**Objective**
Within the material below, locate the line with "ob[key] = value" and the line with "for curve in", then return those two lines and all lines between them, exactly as written.

---*---

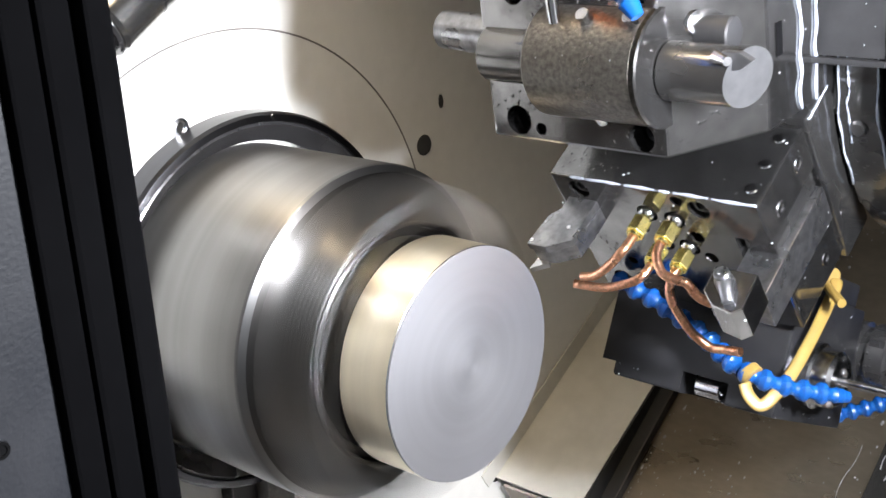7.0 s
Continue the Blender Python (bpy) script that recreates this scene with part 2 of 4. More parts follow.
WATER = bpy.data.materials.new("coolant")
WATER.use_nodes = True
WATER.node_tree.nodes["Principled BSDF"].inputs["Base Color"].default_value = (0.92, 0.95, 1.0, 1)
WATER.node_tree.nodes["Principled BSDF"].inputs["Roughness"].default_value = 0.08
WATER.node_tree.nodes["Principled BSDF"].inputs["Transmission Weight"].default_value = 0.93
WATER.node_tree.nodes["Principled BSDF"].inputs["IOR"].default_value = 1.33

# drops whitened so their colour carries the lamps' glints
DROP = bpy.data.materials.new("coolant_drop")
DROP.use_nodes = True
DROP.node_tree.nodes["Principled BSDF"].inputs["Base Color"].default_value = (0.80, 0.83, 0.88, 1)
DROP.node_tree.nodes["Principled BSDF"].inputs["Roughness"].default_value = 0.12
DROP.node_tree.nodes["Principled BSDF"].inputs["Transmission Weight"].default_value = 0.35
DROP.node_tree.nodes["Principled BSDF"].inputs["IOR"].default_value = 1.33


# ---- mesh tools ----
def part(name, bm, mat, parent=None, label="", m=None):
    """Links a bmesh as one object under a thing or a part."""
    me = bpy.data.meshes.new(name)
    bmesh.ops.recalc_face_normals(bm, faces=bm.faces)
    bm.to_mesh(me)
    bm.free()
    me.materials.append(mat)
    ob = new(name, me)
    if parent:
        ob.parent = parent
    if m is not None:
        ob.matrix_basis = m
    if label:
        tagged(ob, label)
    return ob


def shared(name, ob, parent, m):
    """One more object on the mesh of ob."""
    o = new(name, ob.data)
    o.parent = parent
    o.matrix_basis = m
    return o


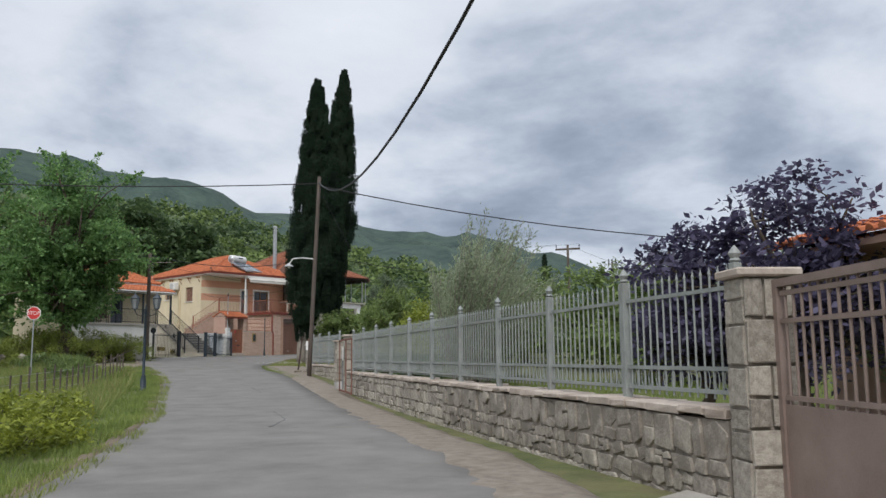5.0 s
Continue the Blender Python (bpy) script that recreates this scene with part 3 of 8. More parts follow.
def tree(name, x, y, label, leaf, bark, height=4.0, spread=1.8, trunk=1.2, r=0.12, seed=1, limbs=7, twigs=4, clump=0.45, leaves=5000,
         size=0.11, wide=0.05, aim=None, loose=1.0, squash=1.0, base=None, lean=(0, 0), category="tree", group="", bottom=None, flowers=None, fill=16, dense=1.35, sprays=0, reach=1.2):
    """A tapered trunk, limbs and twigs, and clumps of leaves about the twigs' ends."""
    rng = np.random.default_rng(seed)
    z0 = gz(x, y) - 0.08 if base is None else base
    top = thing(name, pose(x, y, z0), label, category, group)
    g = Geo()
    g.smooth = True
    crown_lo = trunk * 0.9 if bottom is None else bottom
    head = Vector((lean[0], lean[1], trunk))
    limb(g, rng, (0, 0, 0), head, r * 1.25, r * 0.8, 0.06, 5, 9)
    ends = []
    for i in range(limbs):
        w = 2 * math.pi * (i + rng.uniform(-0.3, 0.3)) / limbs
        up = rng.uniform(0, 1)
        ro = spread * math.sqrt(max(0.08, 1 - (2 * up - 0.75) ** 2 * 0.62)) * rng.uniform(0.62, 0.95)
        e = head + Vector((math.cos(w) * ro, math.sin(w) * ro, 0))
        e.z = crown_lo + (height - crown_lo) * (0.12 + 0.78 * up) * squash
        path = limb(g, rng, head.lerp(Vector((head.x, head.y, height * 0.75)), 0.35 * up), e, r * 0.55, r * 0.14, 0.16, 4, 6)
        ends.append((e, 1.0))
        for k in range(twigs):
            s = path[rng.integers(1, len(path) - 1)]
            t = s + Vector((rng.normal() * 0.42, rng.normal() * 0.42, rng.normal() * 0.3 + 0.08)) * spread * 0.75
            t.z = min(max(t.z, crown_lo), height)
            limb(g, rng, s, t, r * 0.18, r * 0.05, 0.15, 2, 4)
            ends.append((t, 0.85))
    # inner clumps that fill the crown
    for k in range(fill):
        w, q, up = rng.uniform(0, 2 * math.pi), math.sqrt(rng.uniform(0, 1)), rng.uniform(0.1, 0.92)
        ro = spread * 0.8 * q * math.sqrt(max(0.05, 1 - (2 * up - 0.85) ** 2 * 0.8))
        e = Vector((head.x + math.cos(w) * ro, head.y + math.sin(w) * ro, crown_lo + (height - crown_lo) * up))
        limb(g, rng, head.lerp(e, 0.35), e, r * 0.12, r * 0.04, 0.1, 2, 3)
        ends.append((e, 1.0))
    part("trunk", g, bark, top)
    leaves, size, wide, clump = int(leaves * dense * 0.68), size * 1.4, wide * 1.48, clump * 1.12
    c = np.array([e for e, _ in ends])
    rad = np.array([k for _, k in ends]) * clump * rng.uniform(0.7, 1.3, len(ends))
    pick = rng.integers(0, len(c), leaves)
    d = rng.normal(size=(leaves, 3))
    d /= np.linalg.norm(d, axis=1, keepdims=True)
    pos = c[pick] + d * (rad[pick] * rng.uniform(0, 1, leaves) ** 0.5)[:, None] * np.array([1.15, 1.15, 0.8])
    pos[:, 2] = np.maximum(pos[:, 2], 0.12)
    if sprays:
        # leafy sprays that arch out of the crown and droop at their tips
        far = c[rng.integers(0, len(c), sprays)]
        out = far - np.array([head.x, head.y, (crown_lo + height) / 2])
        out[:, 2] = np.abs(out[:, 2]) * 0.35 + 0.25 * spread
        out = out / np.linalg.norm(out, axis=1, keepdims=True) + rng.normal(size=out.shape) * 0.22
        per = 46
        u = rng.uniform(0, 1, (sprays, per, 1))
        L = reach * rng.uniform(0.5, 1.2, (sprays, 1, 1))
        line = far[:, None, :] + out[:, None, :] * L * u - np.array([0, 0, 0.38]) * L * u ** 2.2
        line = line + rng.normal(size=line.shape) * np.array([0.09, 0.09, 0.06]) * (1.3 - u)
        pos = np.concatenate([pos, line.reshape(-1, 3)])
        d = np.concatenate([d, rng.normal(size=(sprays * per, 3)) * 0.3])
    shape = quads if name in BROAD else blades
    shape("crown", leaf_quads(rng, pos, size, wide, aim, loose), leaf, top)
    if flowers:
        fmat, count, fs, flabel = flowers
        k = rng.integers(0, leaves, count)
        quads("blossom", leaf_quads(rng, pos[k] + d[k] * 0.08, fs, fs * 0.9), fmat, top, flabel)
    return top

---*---

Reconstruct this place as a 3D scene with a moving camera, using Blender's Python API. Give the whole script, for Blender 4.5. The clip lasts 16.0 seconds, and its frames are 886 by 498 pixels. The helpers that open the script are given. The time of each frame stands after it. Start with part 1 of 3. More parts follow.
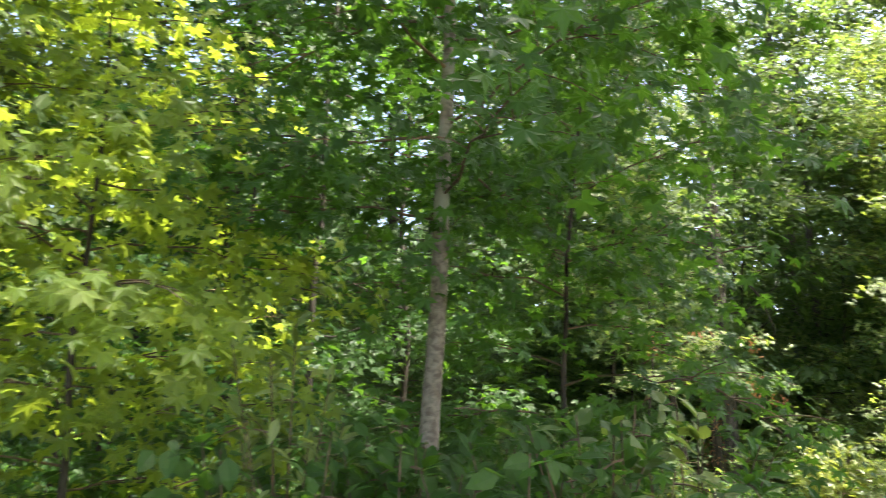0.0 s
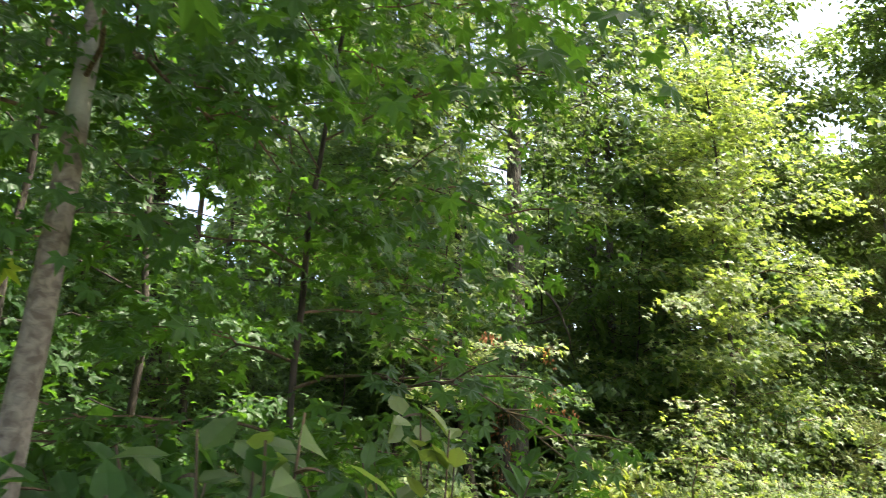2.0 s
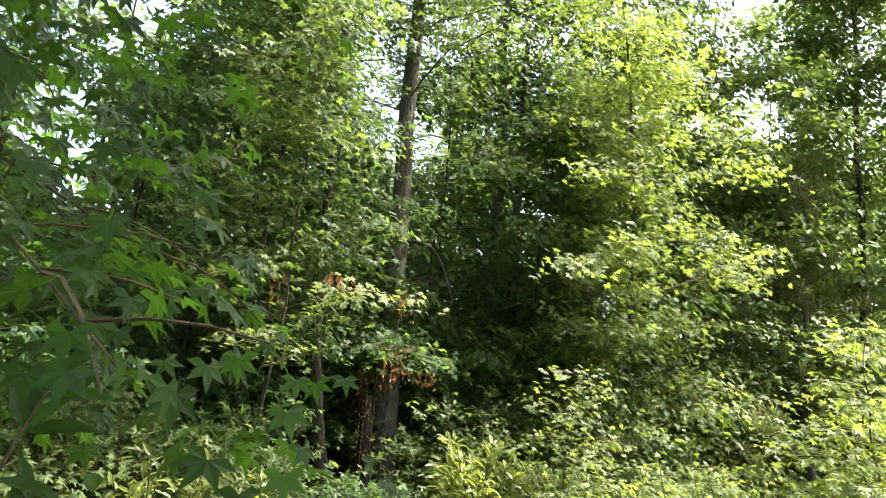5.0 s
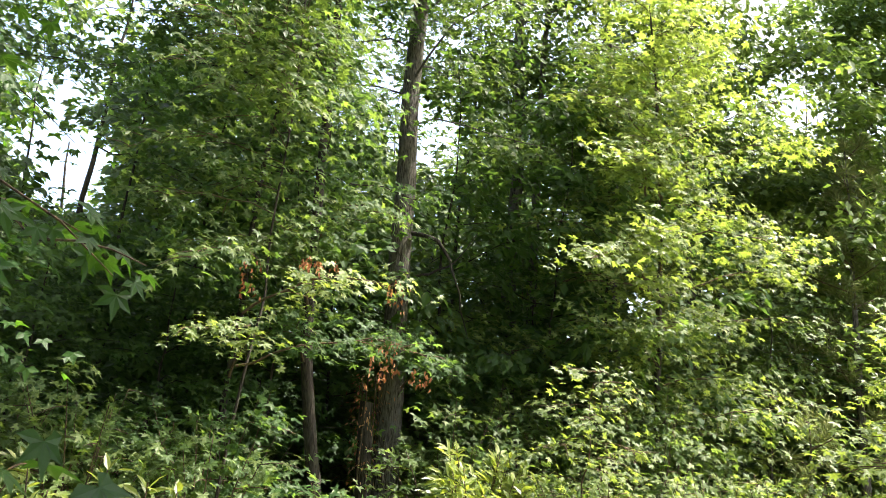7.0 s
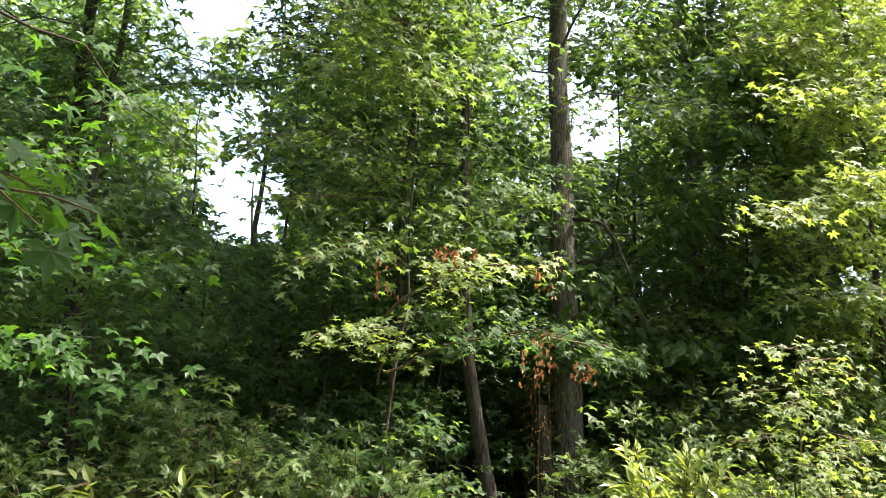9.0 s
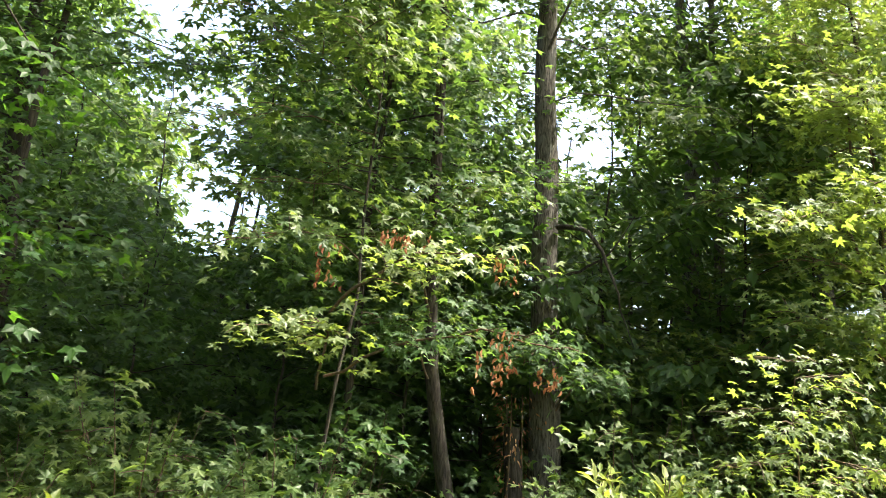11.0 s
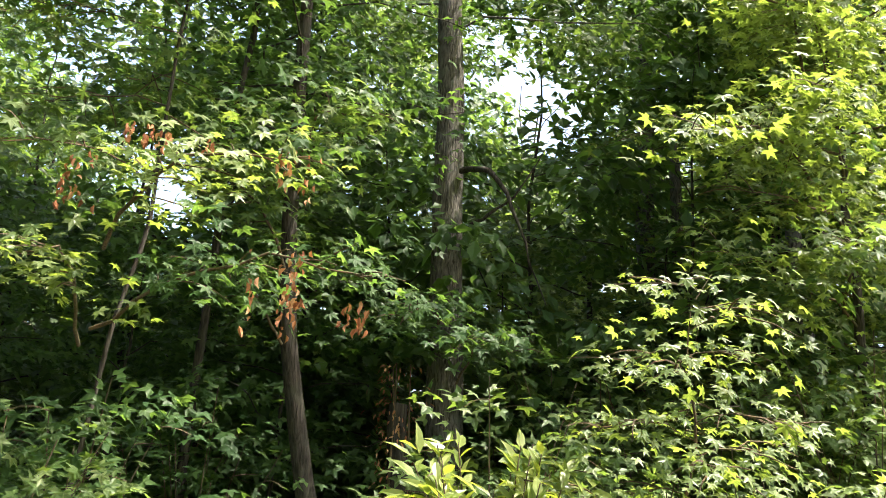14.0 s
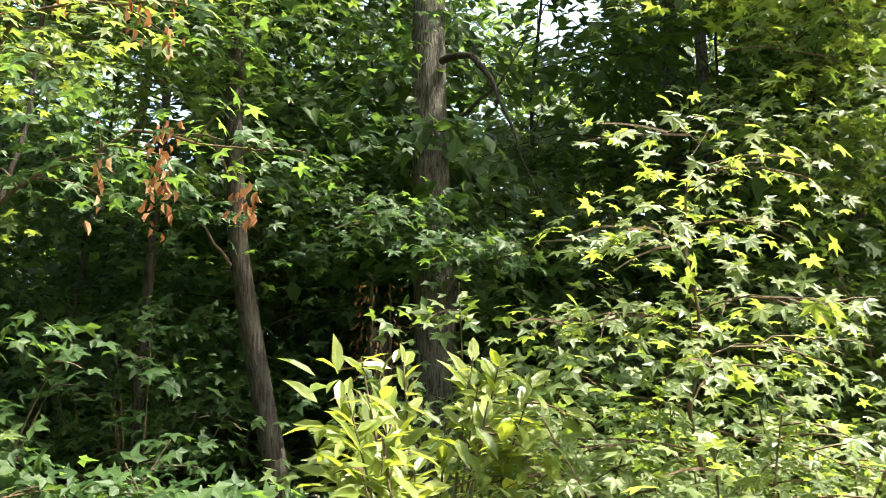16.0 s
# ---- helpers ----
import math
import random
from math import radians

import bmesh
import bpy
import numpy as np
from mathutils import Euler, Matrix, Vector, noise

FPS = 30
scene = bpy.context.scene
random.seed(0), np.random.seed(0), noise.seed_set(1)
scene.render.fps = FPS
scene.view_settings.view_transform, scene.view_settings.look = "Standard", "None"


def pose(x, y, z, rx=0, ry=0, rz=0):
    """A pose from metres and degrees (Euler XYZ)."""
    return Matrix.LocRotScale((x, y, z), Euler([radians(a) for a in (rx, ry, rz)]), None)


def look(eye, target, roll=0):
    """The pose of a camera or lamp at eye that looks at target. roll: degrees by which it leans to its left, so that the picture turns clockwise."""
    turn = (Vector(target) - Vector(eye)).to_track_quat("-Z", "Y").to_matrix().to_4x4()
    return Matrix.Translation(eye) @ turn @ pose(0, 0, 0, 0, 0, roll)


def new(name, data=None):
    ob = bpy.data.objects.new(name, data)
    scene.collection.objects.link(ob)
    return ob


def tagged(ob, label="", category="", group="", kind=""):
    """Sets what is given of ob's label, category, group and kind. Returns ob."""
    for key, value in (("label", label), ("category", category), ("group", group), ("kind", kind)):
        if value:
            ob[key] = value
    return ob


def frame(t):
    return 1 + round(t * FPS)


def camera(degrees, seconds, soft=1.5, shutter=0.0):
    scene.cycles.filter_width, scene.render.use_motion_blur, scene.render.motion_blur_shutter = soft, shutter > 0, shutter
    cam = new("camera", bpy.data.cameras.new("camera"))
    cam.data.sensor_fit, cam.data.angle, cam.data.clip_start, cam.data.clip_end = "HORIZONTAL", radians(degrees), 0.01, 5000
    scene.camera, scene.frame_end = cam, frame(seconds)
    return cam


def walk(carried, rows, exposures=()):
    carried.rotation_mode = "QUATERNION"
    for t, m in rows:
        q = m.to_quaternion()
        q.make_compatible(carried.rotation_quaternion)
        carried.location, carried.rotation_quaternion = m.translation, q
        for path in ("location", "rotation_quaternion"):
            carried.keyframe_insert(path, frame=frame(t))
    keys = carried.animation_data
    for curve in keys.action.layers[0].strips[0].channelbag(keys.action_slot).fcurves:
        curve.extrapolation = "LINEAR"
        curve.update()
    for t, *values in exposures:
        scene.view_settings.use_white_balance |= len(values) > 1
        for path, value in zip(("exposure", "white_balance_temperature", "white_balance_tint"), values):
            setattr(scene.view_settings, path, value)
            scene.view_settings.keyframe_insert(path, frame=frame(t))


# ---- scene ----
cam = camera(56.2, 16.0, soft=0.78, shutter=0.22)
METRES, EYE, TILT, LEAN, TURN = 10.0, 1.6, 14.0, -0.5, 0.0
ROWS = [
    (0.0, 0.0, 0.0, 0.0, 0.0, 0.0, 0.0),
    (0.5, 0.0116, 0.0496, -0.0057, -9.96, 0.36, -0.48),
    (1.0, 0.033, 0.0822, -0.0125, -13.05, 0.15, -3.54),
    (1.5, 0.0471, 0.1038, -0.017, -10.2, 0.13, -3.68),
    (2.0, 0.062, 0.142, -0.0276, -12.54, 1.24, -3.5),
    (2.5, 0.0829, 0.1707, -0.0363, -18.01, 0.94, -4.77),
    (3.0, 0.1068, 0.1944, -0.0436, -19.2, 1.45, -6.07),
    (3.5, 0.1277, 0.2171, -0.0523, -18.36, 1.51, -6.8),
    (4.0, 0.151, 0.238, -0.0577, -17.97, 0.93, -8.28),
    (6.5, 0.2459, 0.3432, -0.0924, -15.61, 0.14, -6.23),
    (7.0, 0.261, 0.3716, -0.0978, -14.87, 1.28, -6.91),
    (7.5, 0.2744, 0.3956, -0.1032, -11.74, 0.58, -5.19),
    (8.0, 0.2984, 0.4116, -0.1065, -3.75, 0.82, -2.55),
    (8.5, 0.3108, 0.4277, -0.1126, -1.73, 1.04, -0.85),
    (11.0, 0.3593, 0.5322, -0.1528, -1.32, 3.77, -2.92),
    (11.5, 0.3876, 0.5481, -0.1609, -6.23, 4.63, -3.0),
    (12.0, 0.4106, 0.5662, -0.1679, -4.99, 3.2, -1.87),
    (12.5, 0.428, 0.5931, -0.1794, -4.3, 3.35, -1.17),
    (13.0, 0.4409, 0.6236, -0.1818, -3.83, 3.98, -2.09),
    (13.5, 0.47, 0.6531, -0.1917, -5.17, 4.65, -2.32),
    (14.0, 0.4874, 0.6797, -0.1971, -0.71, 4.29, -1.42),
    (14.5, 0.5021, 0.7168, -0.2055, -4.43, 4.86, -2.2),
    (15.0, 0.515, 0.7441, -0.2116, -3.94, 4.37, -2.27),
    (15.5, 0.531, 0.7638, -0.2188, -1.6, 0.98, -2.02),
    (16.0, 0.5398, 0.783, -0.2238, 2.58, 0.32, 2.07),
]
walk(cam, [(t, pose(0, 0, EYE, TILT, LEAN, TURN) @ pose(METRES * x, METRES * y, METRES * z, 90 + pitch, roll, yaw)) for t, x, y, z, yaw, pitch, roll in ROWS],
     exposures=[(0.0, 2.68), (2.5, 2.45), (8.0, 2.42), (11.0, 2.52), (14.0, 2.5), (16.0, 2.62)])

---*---

**Exercise result**
            ob[key] = value
    return ob


def frame(t):
    return 1 + round(t * FPS)


def camera(degrees, seconds, soft=1.5, shutter=0.0):
    scene.cycles.filter_width, scene.render.use_motion_blur, scene.render.motion_blur_shutter = soft, shutter > 0, shutter
    cam = new("camera", bpy.data.cameras.new("camera"))
    cam.data.sensor_fit, cam.data.angle, cam.data.clip_start, cam.data.clip_end = "HORIZONTAL", radians(degrees), 0.01, 5000
    scene.camera, scene.frame_end = cam, frame(seconds)
    return cam


def walk(carried, rows, exposures=()):
    carried.rotation_mode = "QUATERNION"
    for t, m in rows:
        q = m.to_quaternion()
        q.make_compatible(carried.rotation_quaternion)
        carried.location, carried.rotation_quaternion = m.translation, q
        for path in ("location", "rotation_quaternion"):
            carried.keyframe_insert(path, frame=frame(t))
    keys = carried.animation_data
    for curve in keys.action.layers[0].strips[0].channelbag(keys.action_slot).fcurves:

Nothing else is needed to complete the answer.